(Entries from a dataset)
• • • • •
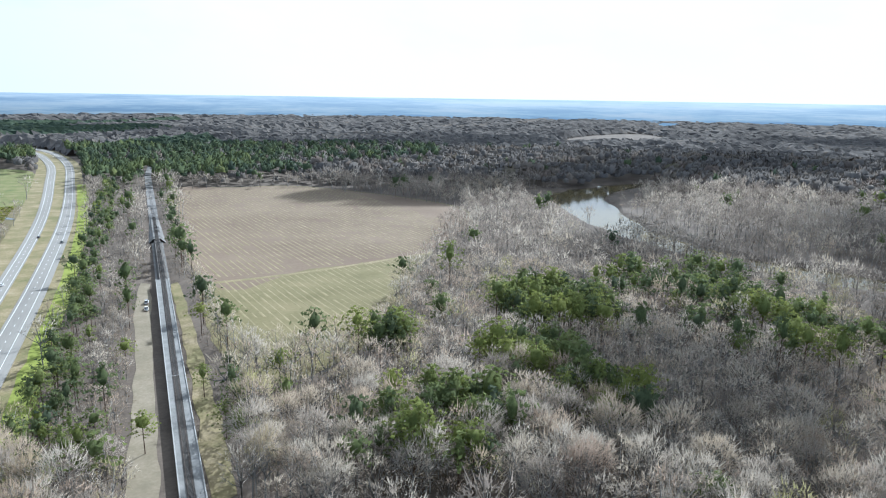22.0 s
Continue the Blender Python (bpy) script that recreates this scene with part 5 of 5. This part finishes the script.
for a, b in (((-128, 520, 12), (-100, 520, 10)), ((-100, 520, 10), (-82, 545, 16)), ((-130, 517, 18), (-141, 523, 18)), ((-104, 440, 12), (-140, 420, 4)), ((-140, 420, 4), (-105, 405, 4))):
    pp = thing("blower_pipe", "long pale blower pipe between mill buildings", "pipe")
    drum("pipe", pp, M_PALEROOF, a, b, 0.55, 0.55, 10)
    for q in (Vector(a).lerp(Vector(b), 0.2), Vector(a).lerp(Vector(b), 0.8)):
        slab("support", pp, M_STEEL, q.x - 0.1, q.x + 0.1, q.y - 0.1, q.y + 0.1, 0, q.z - 0.4)
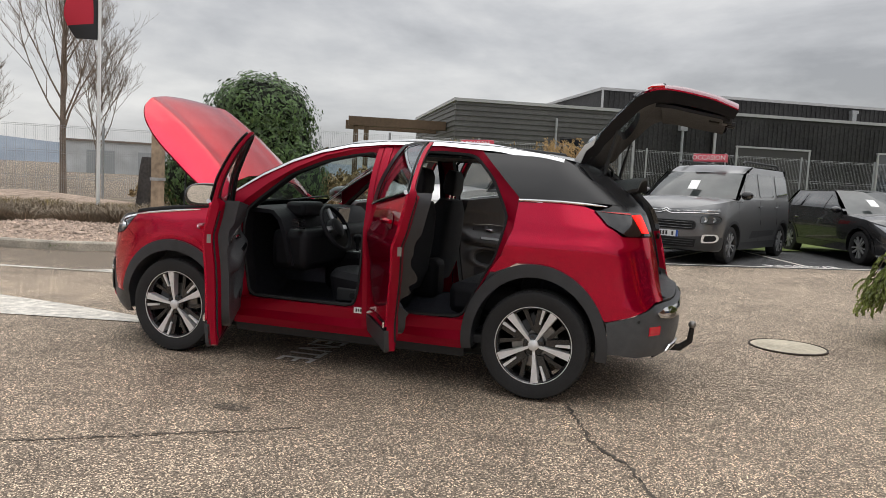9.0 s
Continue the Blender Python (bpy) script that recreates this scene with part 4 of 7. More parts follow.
• • • • •
▶ [Work instructions] Reproduce the data above in full, exactly as it is, with the pictures left out.

▶ [The output]
22.0 s
Continue the Blender Python (bpy) script that recreates this scene with part 5 of 5. This part finishes the script.
for a, b in (((-128, 520, 12), (-100, 520, 10)), ((-100, 520, 10), (-82, 545, 16)), ((-130, 517, 18), (-141, 523, 18)), ((-104, 440, 12), (-140, 420, 4)), ((-140, 420, 4), (-105, 405, 4))):
    pp = thing("blower_pipe", "long pale blower pipe between mill buildings", "pipe")
    drum("pipe", pp, M_PALEROOF, a, b, 0.55, 0.55, 10)
    for q in (Vector(a).lerp(Vector(b), 0.2), Vector(a).lerp(Vector(b), 0.8)):
        slab("support", pp, M_STEEL, q.x - 0.1, q.x + 0.1, q.y - 0.1, q.y + 0.1, 0, q.z - 0.4)
9.0 s
Continue the Blender Python (bpy) script that recreates this scene with part 4 of 7. More parts follow.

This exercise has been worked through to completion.